### PROBLEM STATEMENT:
Return the lines from the line containing "from math import radians" through the line containing "ob = bpy.data.objects.new(name, data)" exactly. No other line should appear in the answer.

[Animation scripts]
★ ★ ★

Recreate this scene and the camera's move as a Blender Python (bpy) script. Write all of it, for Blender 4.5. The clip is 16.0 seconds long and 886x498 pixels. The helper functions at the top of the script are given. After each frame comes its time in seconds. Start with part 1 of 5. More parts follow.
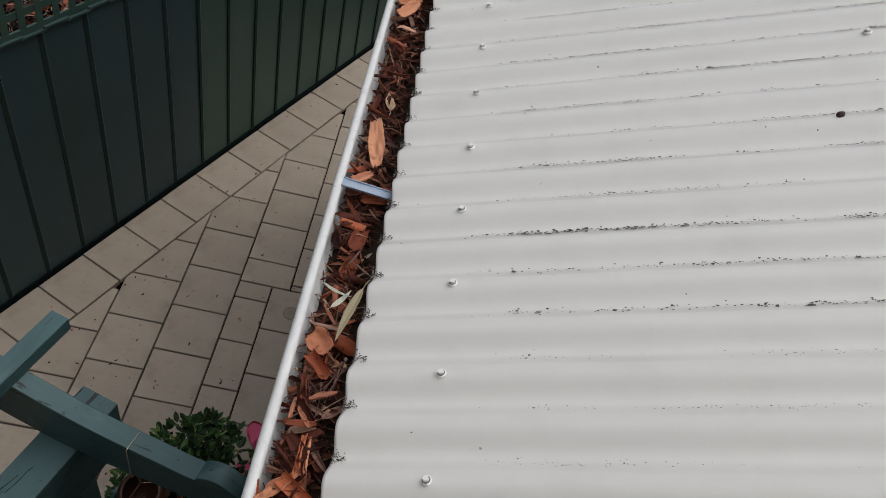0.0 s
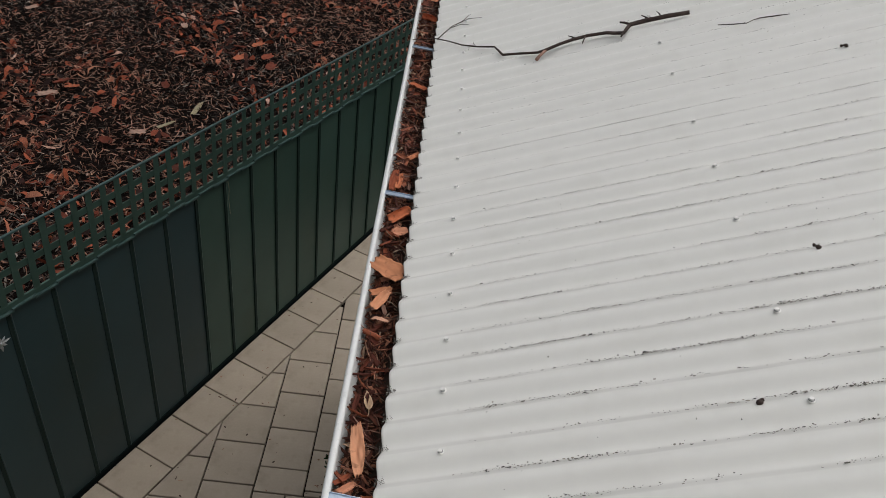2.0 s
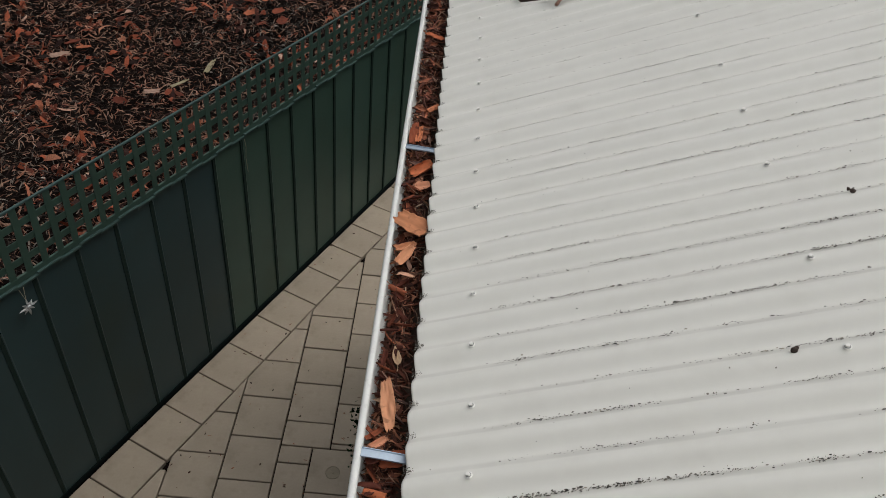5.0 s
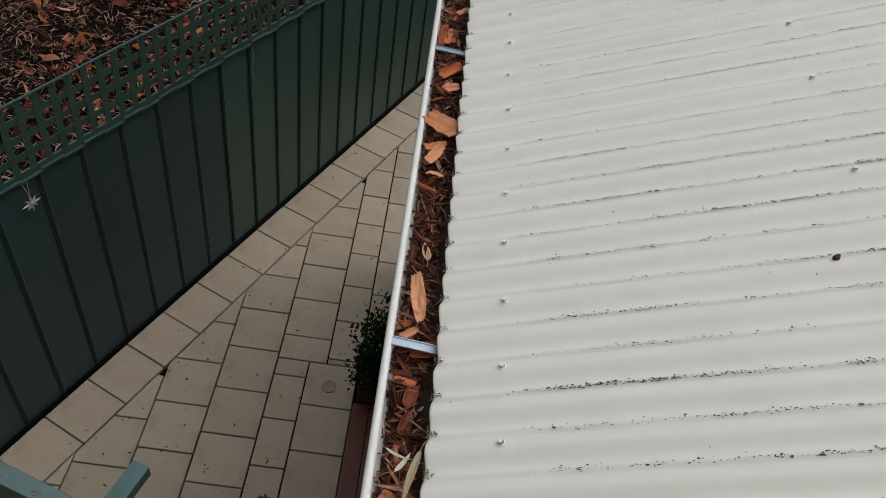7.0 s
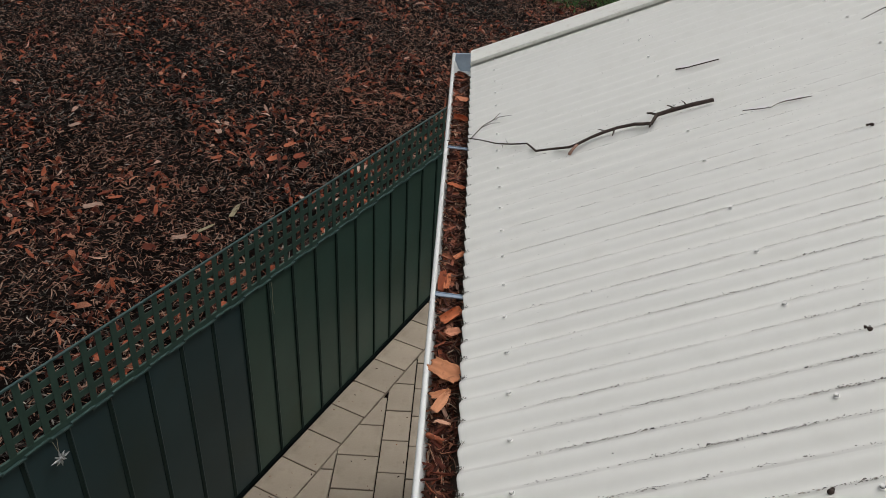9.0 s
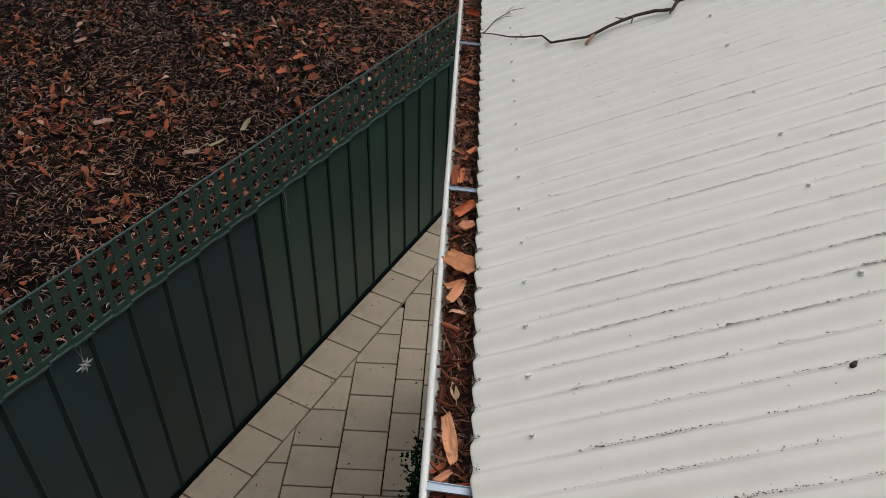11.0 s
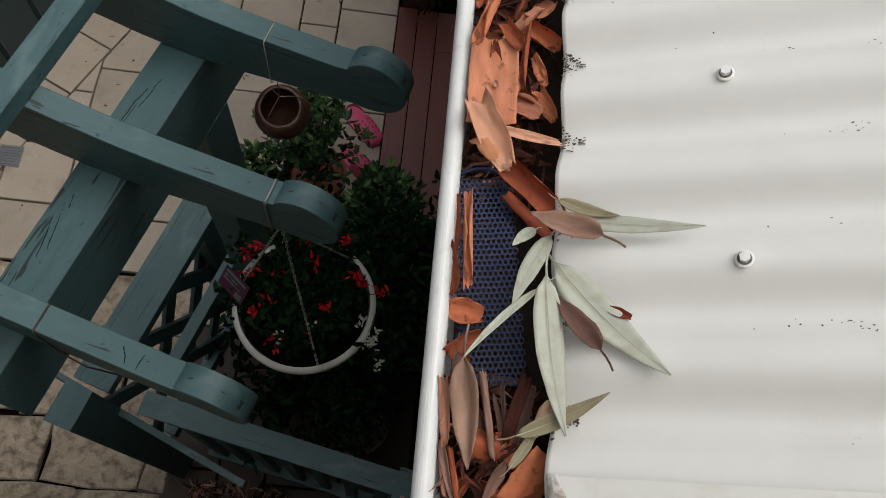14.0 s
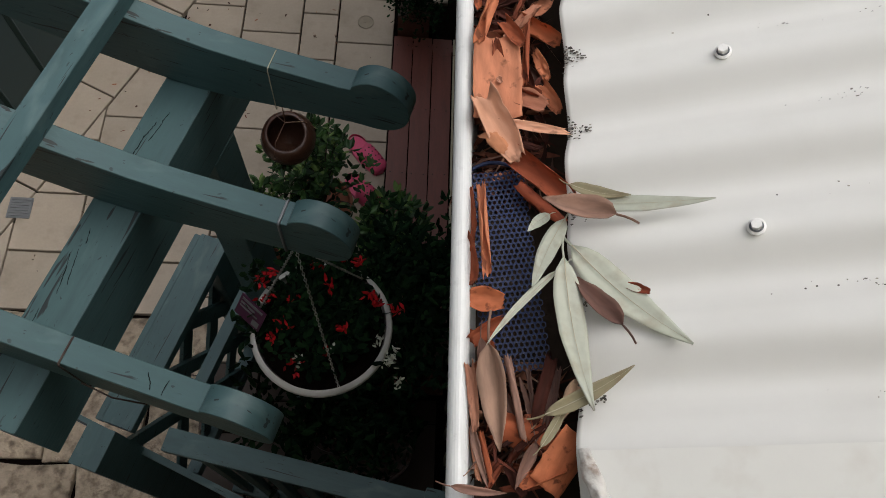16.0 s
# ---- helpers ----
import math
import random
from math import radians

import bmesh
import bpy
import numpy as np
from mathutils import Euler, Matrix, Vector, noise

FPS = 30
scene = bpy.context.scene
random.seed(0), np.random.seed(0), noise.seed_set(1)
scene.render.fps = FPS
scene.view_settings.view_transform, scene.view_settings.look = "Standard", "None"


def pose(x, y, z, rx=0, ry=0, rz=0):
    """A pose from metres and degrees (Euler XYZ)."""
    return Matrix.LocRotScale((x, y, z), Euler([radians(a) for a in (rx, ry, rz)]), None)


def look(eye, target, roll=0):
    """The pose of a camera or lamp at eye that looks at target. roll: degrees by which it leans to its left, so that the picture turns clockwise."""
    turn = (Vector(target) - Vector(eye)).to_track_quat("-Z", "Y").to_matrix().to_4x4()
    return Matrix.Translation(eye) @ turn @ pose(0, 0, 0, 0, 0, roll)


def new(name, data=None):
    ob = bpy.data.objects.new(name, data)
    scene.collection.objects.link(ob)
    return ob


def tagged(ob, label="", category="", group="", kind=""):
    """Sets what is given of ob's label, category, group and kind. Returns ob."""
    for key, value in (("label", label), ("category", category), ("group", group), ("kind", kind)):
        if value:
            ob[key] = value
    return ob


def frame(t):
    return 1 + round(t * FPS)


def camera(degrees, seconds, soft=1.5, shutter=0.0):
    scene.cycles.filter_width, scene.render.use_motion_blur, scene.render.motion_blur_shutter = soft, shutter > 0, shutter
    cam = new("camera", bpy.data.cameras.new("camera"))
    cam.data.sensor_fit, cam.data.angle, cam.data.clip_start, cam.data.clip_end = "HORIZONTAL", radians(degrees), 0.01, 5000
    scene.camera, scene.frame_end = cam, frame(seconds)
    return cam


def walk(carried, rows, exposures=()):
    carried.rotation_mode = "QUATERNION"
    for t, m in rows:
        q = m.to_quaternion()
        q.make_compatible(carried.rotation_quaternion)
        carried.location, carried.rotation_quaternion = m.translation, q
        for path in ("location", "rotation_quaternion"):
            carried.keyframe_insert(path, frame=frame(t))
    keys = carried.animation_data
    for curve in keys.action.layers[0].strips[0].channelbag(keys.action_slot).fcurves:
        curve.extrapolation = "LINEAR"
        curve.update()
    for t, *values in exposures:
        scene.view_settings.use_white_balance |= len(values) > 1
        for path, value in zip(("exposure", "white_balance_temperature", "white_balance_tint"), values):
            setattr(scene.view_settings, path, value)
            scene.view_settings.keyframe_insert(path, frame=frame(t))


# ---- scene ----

★ ★ ★

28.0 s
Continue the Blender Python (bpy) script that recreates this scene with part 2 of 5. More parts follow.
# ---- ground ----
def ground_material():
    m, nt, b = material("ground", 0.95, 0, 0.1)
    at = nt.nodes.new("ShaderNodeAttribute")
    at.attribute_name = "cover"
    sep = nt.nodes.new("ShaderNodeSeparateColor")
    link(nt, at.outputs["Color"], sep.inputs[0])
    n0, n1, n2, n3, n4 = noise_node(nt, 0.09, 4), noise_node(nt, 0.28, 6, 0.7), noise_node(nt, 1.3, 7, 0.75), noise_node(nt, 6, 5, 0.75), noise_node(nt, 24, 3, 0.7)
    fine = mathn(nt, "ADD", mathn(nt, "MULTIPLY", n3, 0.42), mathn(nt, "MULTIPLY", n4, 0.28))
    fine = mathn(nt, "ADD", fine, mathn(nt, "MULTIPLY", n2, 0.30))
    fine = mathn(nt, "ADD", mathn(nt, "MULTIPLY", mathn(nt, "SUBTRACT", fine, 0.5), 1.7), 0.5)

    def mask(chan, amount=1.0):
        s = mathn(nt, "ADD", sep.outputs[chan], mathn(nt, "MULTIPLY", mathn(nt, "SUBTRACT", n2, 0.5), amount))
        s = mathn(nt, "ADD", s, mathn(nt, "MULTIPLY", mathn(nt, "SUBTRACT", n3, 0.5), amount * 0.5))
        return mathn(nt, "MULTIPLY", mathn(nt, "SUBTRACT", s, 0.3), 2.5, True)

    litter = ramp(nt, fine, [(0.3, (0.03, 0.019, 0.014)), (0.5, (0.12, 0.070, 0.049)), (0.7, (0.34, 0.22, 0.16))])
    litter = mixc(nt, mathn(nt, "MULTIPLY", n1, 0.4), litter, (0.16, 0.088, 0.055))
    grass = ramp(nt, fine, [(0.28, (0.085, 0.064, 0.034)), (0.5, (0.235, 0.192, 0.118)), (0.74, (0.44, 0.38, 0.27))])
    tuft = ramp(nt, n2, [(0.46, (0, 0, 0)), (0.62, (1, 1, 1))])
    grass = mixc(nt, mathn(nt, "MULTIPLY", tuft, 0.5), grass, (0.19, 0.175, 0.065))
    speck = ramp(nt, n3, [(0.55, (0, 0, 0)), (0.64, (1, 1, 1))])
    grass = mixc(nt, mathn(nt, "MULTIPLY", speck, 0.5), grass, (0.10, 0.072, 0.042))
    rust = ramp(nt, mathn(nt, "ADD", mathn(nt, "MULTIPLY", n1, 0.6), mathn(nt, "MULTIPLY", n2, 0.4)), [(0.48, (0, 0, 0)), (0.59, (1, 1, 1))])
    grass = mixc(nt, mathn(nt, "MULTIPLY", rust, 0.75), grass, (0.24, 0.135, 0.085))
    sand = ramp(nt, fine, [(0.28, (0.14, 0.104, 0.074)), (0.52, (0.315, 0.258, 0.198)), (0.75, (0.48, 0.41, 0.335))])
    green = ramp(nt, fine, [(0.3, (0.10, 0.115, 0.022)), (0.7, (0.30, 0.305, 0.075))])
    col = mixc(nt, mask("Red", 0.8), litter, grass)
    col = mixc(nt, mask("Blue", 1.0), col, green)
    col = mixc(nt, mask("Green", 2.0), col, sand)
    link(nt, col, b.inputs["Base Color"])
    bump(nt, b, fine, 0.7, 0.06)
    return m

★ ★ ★

### WRITTEN REPLY:
from math import radians

import bmesh
import bpy
import numpy as np
from mathutils import Euler, Matrix, Vector, noise

FPS = 30
scene = bpy.context.scene
random.seed(0), np.random.seed(0), noise.seed_set(1)
scene.render.fps = FPS
scene.view_settings.view_transform, scene.view_settings.look = "Standard", "None"


def pose(x, y, z, rx=0, ry=0, rz=0):
    """A pose from metres and degrees (Euler XYZ)."""
    return Matrix.LocRotScale((x, y, z), Euler([radians(a) for a in (rx, ry, rz)]), None)


def look(eye, target, roll=0):
    """The pose of a camera or lamp at eye that looks at target. roll: degrees by which it leans to its left, so that the picture turns clockwise."""
    turn = (Vector(target) - Vector(eye)).to_track_quat("-Z", "Y").to_matrix().to_4x4()
    return Matrix.Translation(eye) @ turn @ pose(0, 0, 0, 0, 0, roll)


def new(name, data=None):
    ob = bpy.data.objects.new(name, data)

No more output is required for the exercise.